Freshman Rep. George Nethercutt led one of the charges in the Republican revolution in Congress on Wednesday, serving as the point man when the House restricted the tenure of its most powerful members.
In a city where symbolism can be as important as substance, Nethercutt managed the debate on a rule that limits committee chairmen to six years and a House speaker to eight years.
It was the third of eight rules, clauses in the “Contract with America,” the GOP forced through the House in a historic opening day marathon. Other new rules reduce staffs, change the way budgets will be calculated, ban proxy votes and apply many of the nation’s laws to Congress.
After a half-hearted series of objections by Democrats - the minority’s second speaker actually said limiting the terms of chairmen was a good idea - the new rule sailed through the House 355-72, one of the biggest margins of the long night.
By choosing Nethercutt - a freshman given a rare chance to manage a debate while making his first speech as a congressman - Republicans seemed to be sending Democrats a message to ponder in their new-found minority status.
The message: Don’t even think about opposing term limits, or any of the other populist measures the GOP is pushing in its so-called contract.
Everyone in the chamber knew that the Spokane attorney was the first person in 134 years to beat a sitting speaker in an election. Everyone also knew that former House Speaker Tom Foley was adamantly opposed to term limits - to the point of joining a lawsuit to block a statewide initiative.
By putting Nethercutt at the microphone, the GOP was sending the signal that one can win a battle against term limits, as Foley did when a federal judge overturned the initiative, but that one might ultimately lose the war.
In defeating Foley, Nethercutt repeatedly said he would not serve more than six years - the limit set by the state initiative - regardless of the outcome of the lawsuit.
“It’s a matter of reforming our own workplace before we reform the nation,” Nethercutt said in his first address to the House. “Term limits are not considered radical, they are part of a strategy of conservative government.”
They will reduce the size and scope of government, he argued and are in the tradition of George Washington.
When Republican leaders asked Nethercutt to lead the debate, they didn’t mention anything about the symbolism they expected him to bring to the discussion.
He was given two minutes for his opening speech, then allowed to call on other representatives scheduled to fill the supporters’ 10 minutes of debate.
Although Nethercutt considers term limits a serious subject, he admitted the rule was in many respects symbolic.
First, the rule can be changed or even dropped by future congresses. And under the strict congressional term limits, which Nethercutt and some other Republicans support, it would be a moot point.

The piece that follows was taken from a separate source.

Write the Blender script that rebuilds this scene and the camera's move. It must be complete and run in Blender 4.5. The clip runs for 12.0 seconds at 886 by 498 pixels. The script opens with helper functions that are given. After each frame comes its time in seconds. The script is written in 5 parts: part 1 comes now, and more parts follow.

Washington state’s law - one model for GOP term limits - essentially forces a representative out of the House after six years, committee chairman or not. Few representatives could expect to become a committee chairman in the first term, so the rule would seldom be invoked.
Under that six-years-and-out system, no one could even serve the full eight years as speaker - a point several Democrats made in arguing against the rule.
Rep. Bill McCollum, R-Fla., said the eight-year limit on a speaker was designed to coincide with the limit on the president. The speaker is second in line for presidential succession.
Other Democrats argued that it would force good chairmen out just as easily as it liberated the House from bad chairmen. “Experience counts in every aspect of life. It counts in Congress, too,” said Rep. Richard Durbin, D-Ill. He looked directly at Nethercutt, and said he was formerly chairman of the agriculture appropriations subcommittee to which the Spokane representative was recently named.
“Experience on that subcommittee prepared me to do what the people of my district sent me to Washington to do,” Durbin said.
When the debate was over, all Republicans and more than half the Democrats had voted for the limits.
“It was because of my eloquent speech,” Nethercutt joked.
The debate on leadership limits was one of the night’s tamest and as the hours wore on, Democrat began grousing about the unprecedented length of the opening day. Traditionally, a new Congress is sworn in, then goes into recess for more than two weeks until the president delivers a State of the Union address.
But Republicans, particularly the large freshman class elected on a reform platform, were intent on voting on their contract.
As midnight approached, Rep. Barney Frank, D-Mass., complained: “You said this chamber would be more family friendly. You didn’t say it was the Addams family.”